Not everything in an ontology is suited to logical analysis (reasoning). One may want to adorn entities with various textual comments, synonyms, database cross references, curation status and date, etc. Such content is handled in annotation tags that can be applied to an entity. Together, object properties, data properties and annotations make up a graph data structure that can be queried using graph query languages like SPARQL.

Ontologies can be a great “lingua franca” for data sharing and harmonization provided that they do a good job of detailing data (that agencies or enterprises are interested in) regardless of the specific domain of knowledge being represented. In other words, the more that a given set of ontologies can appear as a single language (grammar and basic vocabulary pattern) that data implementers and analysts can apply as they represent or navigate through various domains of knowledge, the less learning load and expense occurs, and the more likely data meets FAIR data standards.

As the diagram above conveys, at the top of the ontology pyramid we are promised a landscape of federated data sets which can be queried and reasoned over using a language common to them all. In reality semantic web technology has not yet arrived fully at that station. There are various ontology communities with somewhat different upper level paradigms about how the world should be represented, or which have dispensed with upper level generalities and just offer up their own more domain-specific relations that become parts of a representation and querying landscape one must master to access related data. A pragmatic approach in the face of disjoint ontologies is to map semantically equivalent or similar concepts and then generate harmonized dataset views which can be queried. That is hopefully a temporary step on the longer route to a harmonized and simplified ontology scene.

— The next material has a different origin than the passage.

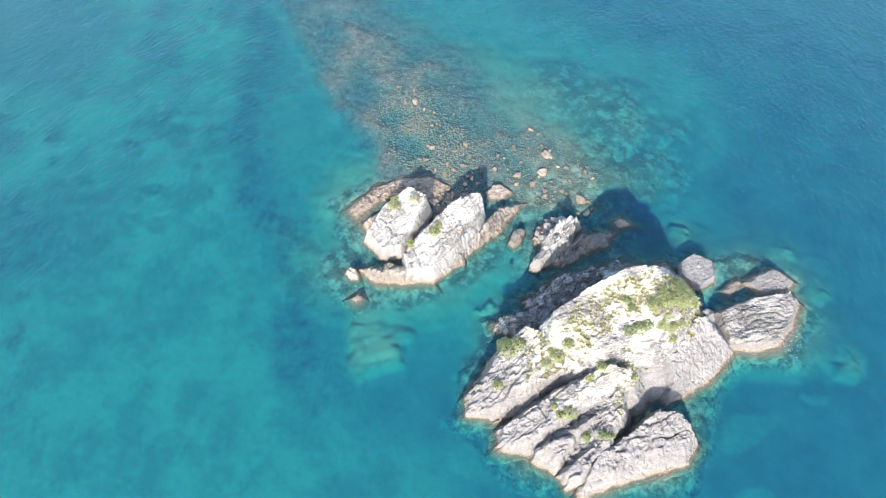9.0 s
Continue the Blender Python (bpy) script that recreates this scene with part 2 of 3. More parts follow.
def water_material():
    """Clear sea: the deeper the column below, the more it tints and clouds what lies under it; the sky's gloss on small ripples."""
    m, n, l = material("clear_sea_water")
    n.remove(n["Principled BSDF"])
    geo = n.new("ShaderNodeNewGeometry")
    pos = geo.outputs["Position"]
    m1 = n.new("ShaderNodeMapping")
    m1.inputs["Rotation"].default_value = (0, 0, radians(25))
    m1.inputs["Scale"].default_value = (1.0, 0.6, 1.0)
    l.new(pos, m1.inputs["Vector"])
    ripple = noise_tex(n, l, m1.outputs[0], 1.9, 6, 0.65)
    swell = noise_tex(n, l, m1.outputs[0], 0.2, 3, 0.5)
    bump = node(n, "ShaderNodeBump", Strength=0.7, Distance=0.22)
    l.new(maths(n, l, "ADD", ripple, maths(n, l, "MULTIPLY", swell, 1.5)), bump.inputs["Height"])
    column = n.new("ShaderNodeAttribute")
    column.attribute_name = "column"
    depth = column.outputs["Fac"]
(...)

One note, a union of one or more ontologies doesn’t preclude containing different senses of a term catering to different user groups if each sense can be distinguished by a unique term identifier, and backed up by a textual definition that explains the different semantics or context of use. Whether computers fully comprehend the different usages depends on the axioms attached to each term variation, but the fact that they have unique identifiers allows databases to register the different uses. It also helps to reflect the speech community variant usage of a term in its label, either by noting the language variant of a label (e.g. british or american usage), or via synonymy annotations.

Secondly, the motivation for creating different ontologies about a domain of interest sometimes lies in the perception that one community of user doesn’t need the detail and complexity that another user community needs. This speaks to a need for more work and education on how to develop modelling that uses the same language (general entities and relationships) but can simultaneously provide different levels of descriptive granularity pitched at the needs of each community.

Ontologies are in the digital age what dictionaries were in the age of print. Depending on its ambitions, the curation of an ontology may resemble the great dictionary work of the past, and so it is worth pointing out that this is a highly collaborative and time intensive process. James Murray, initial editor of the Oxford English Dictionary (OED) over 140 years ago, optimistically predicted the OED would take five years, but in the end, even with the help of his children, the general public, and a prisoner with scholarly time on his hands, it took over 35 years to finish the first edition.

With FoodOn we have a growing group of curators and a head start consisting of the many hierarchic terms provided as an initial seed by LanguaL, so we remain as optimistic as James was!